THULUSDHOO, Maldives — In this nation of sandbars, global warming is not some dry idea best left to the scientists.
It's death by drowning.
Eighty percent of the Maldives, a sparkling sweep of 1,180 islands in the Indian Ocean, sits less than 3 feet above the water's surface.
That means that, under some of the more credible scenarios for rising sea levels, the entire nation could vanish, Atlantis-like, into the sea.
"We would be environmental refugees," said Hussain Shihab, the Maldives' former minister for environmental affairs. "If nothing is done, our country could be underwater sometime in the future."
The fear has penetrated the consciousness of this nation of 263,000 people, spurring talk and action of an intensity unseen in the West. And it has created a deep sense of frustration, that a nation of fewer than 3,000 carbon-dioxide-emitting automobiles could perish from circumstances it cannot control.
As representatives of about 150 nations gather next week in Kyoto, Japan, to negotiate cutbacks in the output of the heat-trapping gases linked to global warming, few countries carry more urgent pleas than the 30-odd small island states of the Atlantic, Pacific and Indian oceans.
'Facing a Goliath'
For such countries--the Maldives, the Solomon Islands, Samoa, Fiji and others--even a small rise in the world's sea levels could mean not just washed-out sea walls and eroded coastlines but national catastrophe and even extinction.
"We are not responsible for this problem, but we are the first to feel its effects," said Tuiloma Neroni Slade, United Nations ambassador from Samoa, a nation of islands in the South Pacific. "We are facing a Goliath."
With the most to lose, the small island states are pushing for the sharpest reductions in greenhouse gases. While the U.S. has proposed that industrialized countries begin in 2008 to reduce emissions to 1990 levels, the 35-nation Alliance of Small Island States is pushing for a 20% cutback from 1990 levels by 2005.
"We don't think that's unreasonable," said Abdullahi Majeed, the Maldives' deputy minister for the environment. "This is a matter of life and death for us."
While the exact nature and timing of the threat probably won't be clear for years, island countries such as the Maldives have every reason to worry.
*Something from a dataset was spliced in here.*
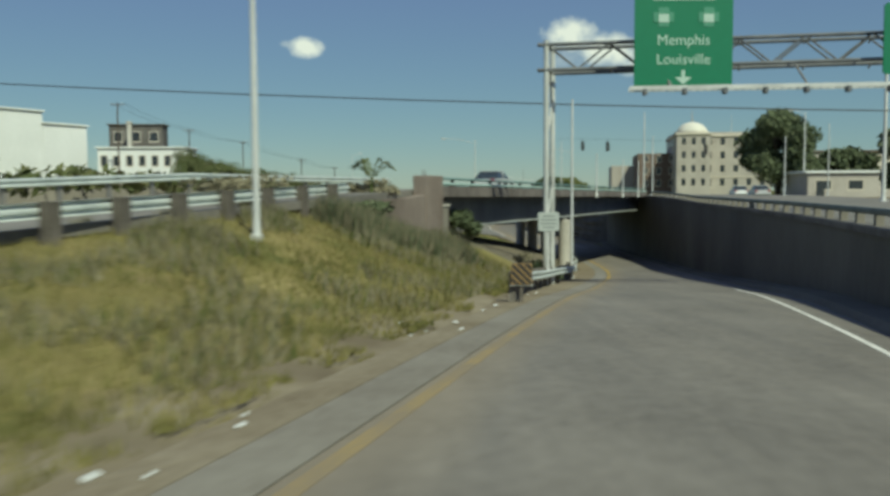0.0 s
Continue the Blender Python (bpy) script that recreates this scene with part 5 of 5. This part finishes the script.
def dome_building():
    """A pale stone block of four storeys with a domed corner tower."""
    t = thing("domed_building", "pale stone four-storey building with a domed corner tower", "building", Matrix.Translation((70.0, 280.0, 6.0)) @ Matrix.Rotation(radians(-9), 4, "Z"))
    part("wall", box(B(), (19, 13, 8.5), (30, 26, 19), bevel=0.1), BRICK, t)
    part("cornice", box(B(), (19, 13, 18.2), (30.8, 26.8, 0.7), bevel=0.1), FACADE2, t)
    part("string_course", box(B(), (19, 13, 5.0), (30.3, 26.3, 0.4)), FACADE2, t)
    part("parapet", box(B(), (19, 13, 18.9), (29.6, 25.6, 0.8)), BRICK, t)
    windows(t, Matrix.Translation((4, 0, 0)), 7, 4, 1.5, 2.3, 4.1, 4.3, 2.8, 3.4)
    windows(t, Matrix.Translation((4, 0, 0)) @ Matrix.Rotation(radians(-90), 4, "Z") @ Matrix.Translation((-26, 0, 0)), 5, 4, 1.5, 2.3, 4.8, 4.3, 3.0, 3.4)
    part("tower", box(B(), (9.5, -0.4, 8.7), (10.5, 9.0, 19.4), bevel=0.15), BRICK, t)
    windows(t, Matrix.Translation((5.0, -4.9, 0)), 3, 4, 1.3, 2.3, 3.0, 4.3, 1.5, 3.4)
    part("tower_cornice", box(B(), (9.5, -0.4, 18.6), (11.3, 9.8, 0.7), bevel=0.1), FACADE2, t)
    bm = B()
    bmesh.ops.create_uvsphere(bm, u_segments=28, v_segments=14, radius=5.0, matrix=Matrix.Translation((9.5, 0, 18.6)) @ Matrix.Diagonal((1, 1, 0.8, 1)))
    dm = part("dome", bm, DOME, t, "pale ribbed dome", smooth=True)
    part("drum", tube(B(), (9.5, 0, 18.2), (9.5, 0, 19.5), 5.2, seg=28), FACADE2, dm)
    part("finial", tube(B(), (9.5, 0, 22.3), (9.5, 0, 26.2), 0.22, 0.08, 8), BRICK, dm)
    part("flagpole", tube(B(), (22, 2, 19), (22, 2, 25), 0.1, 0.05, 8), POLE, t)
    part("annex", box(B(), (0, 22, 6.0), (14, 30, 14), bevel=0.1), SHINGLE, t, "darker side wing")
    windows(t, Matrix.Translation((-7.0, 7, 0)), 3, 3, 1.4, 2.0, 4.2, 4.0, 2.6, 3.2)
    part("annex", box(B(), (-9, 40, 4.0), (12, 30, 11), bevel=0.1), BRICK, t)
    return t


dome_building()


def low_building(x, y, z, w, d, h, yaw, wall_mat, roof_mat, label, cols=4):
    t = thing("low_building", label, "building", Matrix.Translation((x, y, z)) @ Matrix.Rotation(yaw, 4, "Z"))
    part("wall", box(B(), (w / 2, d / 2, h / 2 - 0.3), (w, d, h + 0.6), bevel=0.05), wall_mat, t)
    part("roof", box(B(), (w / 2, d / 2, h + 0.12), (w + 0.7, d + 0.7, 0.3), bevel=0.06), roof_mat, t)
    if cols:
        windows(t, Matrix.Identity(4), cols, 1, w / cols * 0.45, 1.1 if h < 9 else 1.9, w / cols, 3, w / cols / 2, h * 0.52 if h < 9 else h - 2.4)
    part("door", box(B(), (w * 0.1, -0.02, 1.0), (1.0, 0.1, 2.1)), DARKWIN, t)
    return t


low_building(47.0, 112.0, 5.9, 16, 9, 3.2, radians(-6), BRICK, WHITEWALL, "low tan building with a flat white roof")
low_building(62.0, 150.0, 5.9, 22, 12, 7.5, radians(-6), FACADE2, SHINGLE, "pale two-storey building behind trees", 6)
low_building(-82.6, 139.6, 2.0, 20.0, 24.0, 19.6, radians(60.5), WHITEWALL, WHITEWALL, "large plain white warehouse with a flat roof", 0)
low_building(-72.7, 157.0, 2.0, 9.3, 20.0, 17.5, radians(60.5), WHITEWALL, WHITEWALL, "lower white wing built onto the warehouse", 0)
low_building(-69.7, 180.0, 2.0, 11, 4, 18.9, radians(3), SLAB, SLAB, "grey industrial block with vents", 3)
low_building(-66.4, 165.5, 2.0, 16.8, 8.4, 13.4, radians(3), WHITEWALL, WHITEWALL, "low white building with a row of windows", 7)
x, y = -64.4, 177.0
tagged(part("chimney", tube(tube(B(), (x, y, 2.0), (x, y, 21.0), 0.55, 0.5, 14), (x, y, 21.0), (x, y, 21.4), 0.62, 0.62, 14), CONCRETE), "pale cylindrical chimney beside the industrial block", "chimney")

# traffic signals beyond the first bridge
LENS_OFF = plain("unlit_signal_lens", (0.05, 0.045, 0.04), 0.3)
for x, y, z, label in ((16.2, 101.8, 12.7, "dark traffic signal hanging beyond the bridge"), (18.7, 99.5, 12.5, "dark traffic signal on the span wire"), (28.6, 95.0, 11.9, "dark traffic signal near a light pole")):
    sg = thing("traffic_signal", label, "traffic signal", Matrix.Translation((x, y, z)), "traffic signals")
    part("housing", box(B(), (0, 0, -0.5), (0.36, 0.3, 1.05), bevel=0.04), BLACK, sg)
    for k, mt in enumerate((LENS_OFF, LENS_OFF, LENS_OFF)):
        part("lens", tube(B(), (0, -0.15, -0.17 - 0.33 * k), (0, -0.19, -0.17 - 0.33 * k), 0.12, seg=14), mt, sg)
    part("hanger", tube(B(), (0, 0, 0), (0, 0, 0.35), 0.03, seg=6), BLACK, sg)
for p, q in (((13.0, 104.8, 13.2), (16.2, 101.8, 13.05)), ((16.2, 101.8, 13.05), (18.7, 99.5, 12.85)), ((18.7, 99.5, 12.85), (28.6, 95.0, 12.25)), ((28.6, 95.0, 12.25), (36.0, 91.6, 12.4))):
    cable(p, q, 0.02, 0.012, "span wire carrying the traffic signals")
street_lamp(33.0, 65.0, 6.0, 13.5, "tall dark steel pole beside the upper street", 0, 0, 0.16)
street_lamp(13.0, 104.8, 6.6, 6.7, "slim signal pole behind the bridge", r=0.08)
street_lamp(36.0, 91.6, 6.0, 6.6, "slim signal pole at the upper junction", r=0.09)

# ---- far woods ----
spots = []
rw = random.Random(77)
for k in range(150):
    a = rw.uniform(-1.0, 1.0)
    d = rw.uniform(330, 620)
    x, y = 14 + math.sin(a) * d, 120 + math.cos(a) * d
    if abs(x - (main_x(min(y, 420)) + (y - 420) * 0.22 * (y > 420))) < 24:
        continue
    hgt = rw.uniform(2.0, 5.0)
    spots.append((Vector((x, y, hgt * 0.7)), (rw.uniform(5, 12), rw.uniform(5, 12), hgt)))
for k in range(40):
    x, y = rw.uniform(-130, -55), rw.uniform(60, 190)
    spots.append((Vector((x, y, 9.5)), (rw.uniform(3, 6), rw.uniform(3, 6), rw.uniform(1.5, 3.2))))
for k in range(26):
    x, y = rw.uniform(-75, -22), rw.uniform(105, 135)
    if y < 150 and x > -30:
        continue
    spots.append((Vector((x, y, 8.3)), (rw.uniform(2, 4), rw.uniform(2, 4), rw.uniform(0.8, 1.8))))
tagged(leaf_cloud("far_woods", spots, 30000, 0.95, LEAF_HEDGE, seed=78), "distant line of green trees along the horizon", "woods", kind="stuff")
for x, y, h in ((-8.0, 330, 30),):
    t = thing("lattice_mast", "far grey lattice mast on the horizon", "mast", Matrix.Translation((x, y, 0)))
    for sx, sy in ((-1, -1), (1, -1), (1, 1), (-1, 1)):
        part("leg", tube(B(), (sx * 1.6, sy * 1.6, -1), (sx * 0.4, sy * 0.4, h * 0.5), 0.14, seg=6), RUSTY, t)
    for k in range(6):
        z = h * 0.5 * k / 6
        w = 1.6 - 1.2 * k / 6
        part("brace", pipe(B(), [(-w, -w, z), (w, -w, z + 1.6), (w, w, z), (-w, w, z + 1.6), (-w, -w, z)], 0.08, 5), RUSTY, t)

# ---- litter on the verge ----
for k, (x, y) in enumerate(((-1.95, 8.2), (-1.88, 7.75), (-2.57, 6.1), (-2.16, 6.16), (0.29, 15.7), (0.2, 17.1), (-0.36, 15.4), (0.88, 20.1), (1.26, 21.6), (-0.6, 14.7), (-0.9, 16.6), (3.0, 28.4), (2.6, 27.0))):
    bm = B()
    bmesh.ops.create_icosphere(bm, subdivisions=2, radius=0.03 + 0.01 * (k % 3))
    for v in bm.verts:
        v.co *= 1 + 0.5 * noise.noise(v.co * 14 + Vector((k * 3.1, 0, 0)))
        v.co.z *= 0.5
    o = part("litter", bm, SIGNWHITE)
    o.location = (x, y, max(ground_z(x, y), ramp_z(y) + 0.02) + 0.015)
    tagged(o, "crumpled white paper litter lying on the verge", "litter", "litter")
A five-year study by the International Panel on Climate Change, a group of top researchers from 25 countries, predicts that, by 2100, sea levels could rise anywhere from 6 inches to 3 feet.
If the high-end forecasts come true, most of the Maldives would be swallowed by the ocean. Even the mid-range estimates--a rise of 20 inches--would devastate the Maldives, wiping away some islands, shrinking others, changing the shapes of still more.
If that happens, officials here say, the Maldives' booming tourism business, which accounts for 20% of the country's economic activity, would be devastated. The infiltration of seawater would kill the trees and plants that hold the islands together. Hundreds, perhaps thousands, of Maldivians would have to move inland. Many would have to evacuate their islands altogether.
Some Maldivians say they doubt that the West is willing to curtail its use of fossil fuels enough to make a difference.
"The rich nations will do what they want," said Sakeena Adam, 48, of Thulusdhoo, a tiny island where in some spots the ocean is visible in every direction. "Perhaps God will save us."
For now, the Maldives seems scarcely touched by the industrialized West. The archipelago stretches across the Indian Ocean in a panorama of pastels, each island surrounded by a halo of aquamarine. The translucent waters reveal schools of tropical fish. No building outside the capital is higher than the coconuts in the trees.
Yet a closer look highlights the Maldives' vulnerability. Strung out across 550 miles in 26 atolls, most of the islands take up less than a square mile. Some are smaller than a football field. Few have sea walls. Many of the isles, too small for permanent populations, serve single purposes. One island, for instance, is dedicated to oil storage. Another holds a prison. Another is a trash dump.
At Male International Airport, an island unto itself, the ocean laps both sides of the runway. Touching down there in a commercial airliner gives the sensation of landing on an aircraft carrier.
Residents of the Maldives say they have already noticed that their climate--two barely perceptible seasons of sultry winds and soggy monsoons--has already begun to turn.
Two catastrophic storms in the past decade caused more damage than any in recent memory. In 1987, one-third of Male, the Maldives' capital and most populous island, was underwater. In 1991, the runway was submerged and strewn with coral boulders, and the airport closed for three days. Dharavandhoo lost 1,000 feet of beach. Huraagandu, for a time, was submerged completely.